We're hurtling through time and space and information faster and faster, seeking that network connection. But at the same time we're falling away from our families and our neighbors and ourselves. We ego-surf and update our status and brush up on which celebrities are ruining themselves, and how. But the cure won't stick.

The cure, Almond goes on to say, is Strayed's "radical empathy," the feeling that she gives to those who write in with their difficult situations that, with time or patience or a bit of perspective, things are going to be OK. And, having read the book a few times myself and lent it to several people, I think the way Strayed does it is by opening up her own stories and imperfections to the advice seeker. Instead of maintaining a professional distance from the situation, she shares the messy past of her own life. She says, I went through something like that too, and here's how I got through it. She says, I see you, and you're normal, and you can do this. She writes to these people as though she's talking to them across her kitchen table. She makes them feel taken care of.

So Almond is right, I think, that this kind of connection and radical empathy is the cure to the loneliness that's lurking beneath the fast-paced lives we're living. And it's the reason that, given the choice between spending the evening having a meal with Martha or Kristen, I would happily choose either. It's not about the food, really, or the cleanliness of the kitchen or whether or not the dessert is homemade. It's about spending time with the people who love you best, who welcome you into their homes, and who send you back out into the world again feeling cared for. Nourished. Understood. It's about offering people radical empathy along with whatever you're having for dinner, whether it's take-out pizza or hand-pounded chicken.
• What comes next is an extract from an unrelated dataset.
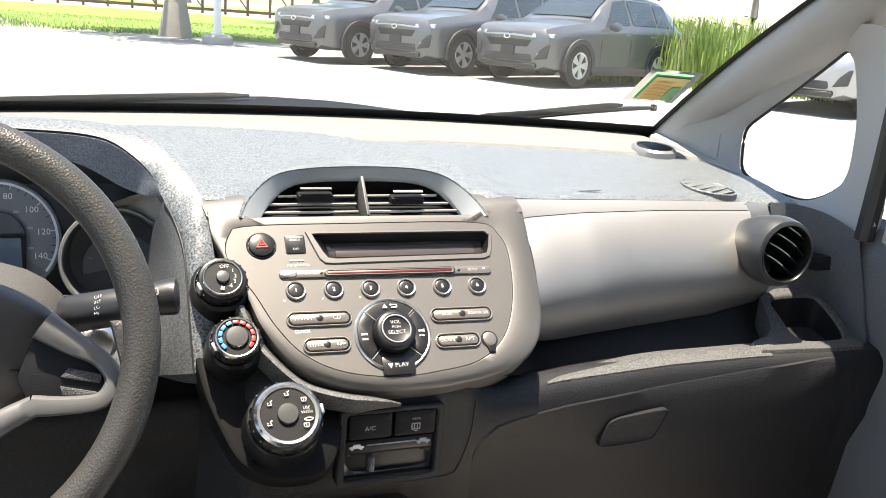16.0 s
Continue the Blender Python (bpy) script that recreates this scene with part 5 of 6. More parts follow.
for k, (ch, m_) in enumerate((("P", REDP), ("R", WHITEP), ("N", REDP), ("D", WHITEP), ("D3", WHITEP), ("2", WHITEP), ("1", WHITEP))):
    writing("gear_writing", ch, 0.0090, GT @ T(-0.0215, 0.0445 - 0.0130 * k, 0.0083), m_, con)
for sg in (-1, 1):
    lobe = [(0.0525 * sg * math.cos(a), 0.068 * math.sin(a)) for a in np.linspace(-1.1, 1.1, 20)] + [(sg * (0.0165 if sg > 0 else 0.0325), 0.058), (sg * (0.0165 if sg > 0 else 0.0325), -0.058)]
    part("gate_lobe", slab(GT, poly_fine(lobe, 48), 0.002, 0.0072, 0.0014), GATEM, con)
part("index_frame", frame_slab(GT @ T(-0.0215, -0.006), rrect(0.0205, 0.122, 0.004, 3), rrect(0.017, 0.118, 0.003, 3), 0.002, 0.0086, 0.0006), SATIN, con)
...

To serve eight, I doubled the recipe, swapped Parmesan for Asiago, and served the chicken over a big platter of fettuccine, with the sage sauce on the side.

Chicken with Asiago, Prosciutto, and Sage

  • 4 small skinless, boneless chicken breast halves, pounded to 1/4-inch thickness
  • all-purpose flour
  • 6 T butter, divided
  • 1/2 c. finely grated Asiago cheese
  • 8 thin slices prosciutto, folded over crosswise
  • 2/3 c. dry white wine
  • 2 t. minced fresh sage
  • 4 whole sage leaves for garnish (optional)

Preheat oven to 375 degrees. Sprinkle chicken breasts with salt and pepper. Coat both sides with flour, shaking off excess. Melt 4 T. butter in large skillet over medium-high heat. Add chicken breasts and sauté until brown, turning once, about 5 minutes. Transfer chicken to rimmed baking sheet lined with parchment paper; reserve skillet. Sprinkle 2 T. cheese over each chicken breast. Top each with 2 prosciutto slices. Bake until chicken is cooked through, about 5 minutes.

Meanwhile, add wine, minced sage, and 2 T. butter to skillet. Stir, scraping up browned bits, and boil until sauce is reduced to 1/3 cup, about 4 minutes.

Transfer chicken to platter. Top each with sage leave, drizzle pan sauce over, and serve.